Skip to Content, Navigation, or Footer.
The Tufts Daily
Where you read it first | Thursday, April 25, 2024

New registration date for ExCollege brings department into the mainstream

2016-11-08-Election-Extravaganza-dsc_2315
ExCollege director Howard Woolf watches election results come in during the Election Extravaganza at Hotung Cafe on Nov 8, 2016.

In the past, students have had to wait several weeks after picking their regular classes to register for ExCollege classes. But this semester, the ExCollege debuted a new registration date for its fall 2017 classes. For the first time, ExCollege classes are available for registration on SIS at the same time as general course registration.

According to Howard Woolf, the director of the ExCollege, the ExCollege never intended to have a later course registration date. However, the department had previously been unable to finalize its course offerings in time for regular registration since it comes up with entirely new course offerings every semester.

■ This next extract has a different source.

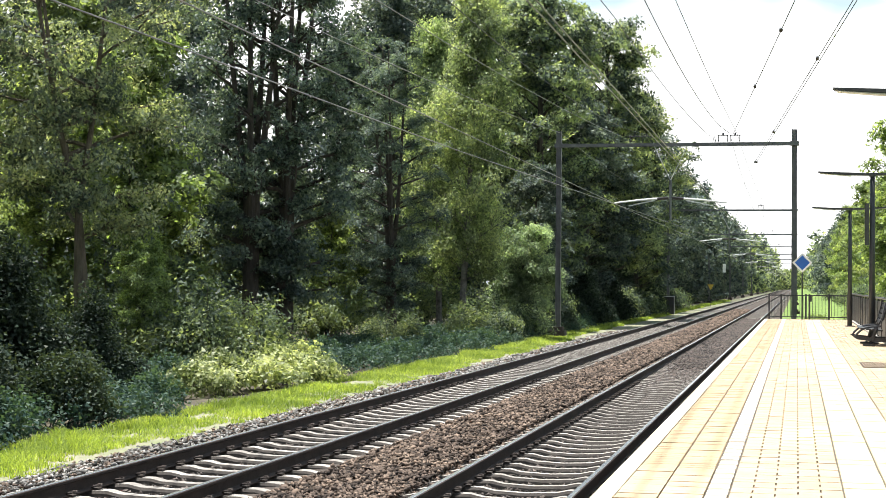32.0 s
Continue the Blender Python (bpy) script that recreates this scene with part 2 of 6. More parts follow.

“We had a procedure where at the beginning of the semester we’d immediately send out this huge mailing … and give everybody six weeks to apply,” Woolf said. "That automatically put us behind the registrar’s schedule because she wants the courses all done by six weeks, in for the following semester, in order to be ready for either November or April."

In order to accelerate its registration dates, the ExCollege needed to speed up its course-creating process to meet the deadline for regular classes as determined by the registrar's office. According to Madeleine Delpha, the ExCollege program administrator, getting onto Interfolio, the management software that Tufts faculty use to add courses, had been one of her main goals since she joined two years ago. This would provide them with the efficiency needed to meet the acceleration deadline, but other members of the department didn’t know how best to go about it.

“The chair of our board said, ‘Well, there’s a faculty search tool that the university uses. It’s called Interfolio.’ So I just went ahead and called the central university [about it]," Delpha explained. "It was actually very easy … the system was already in place at Tufts. It just took reaching out."

Woolf said that student convenience is one of the ExCollege's prime concerns. He hopes that this change in registration time will make scheduling easier for students.

“Anything we can do for students to figure out their programs, I think, is a positive thing. That was ultimately the triumph," Woolf said. "If we don’t accommodate students, then we’re being hypocrites."

So far, students have reacted positively to this change. San Marie Thomson, a first-year, said that after taking an ExCollege Explorations seminar last semester called "Reflections on Your Schooling," she is interested in taking one on digital marketing in the fall.

She explained how the earlier registration deadline puts ExCollege classes on students' radars earlier, allowing them to build their schedules around the classes.

“I think it is a good idea to have [registration] at an earlier time slot because I think it forces you to look at those classes earlier and really take them into consideration, rather than trying to work them into a different schedule,” Thomson said.

According to Woolf, there are currently six times as many engineers registered for ExCollege classes this year than in past years.

“We’re ecstatic, and our first test run happened ... when all the engineers signed up for courses," he said. "In the typical semester, honestly, you can count on two hands the amount of engineers we get because their schedules are so prescribed. Well, right now we have 60 engineers signed up for courses."

Woolf hopes that this momentum will help the ExCollege collaborate in a more innovative fashion with other Tufts departments in the future. While the ExCollege already has official department status in that it gets official university funding, being on the same schedule as the other departments may help bring it further into the mainstream.

“I could see the fact that we’re now calibrated with everyone else, in sync, [would mean] that we would be able to do more collaborative things,” Woolf said. "The music department, for example, is very interested in testing out courses in some areas that they don’t offer right now, and it’s in their interest to do just that — test them with us first."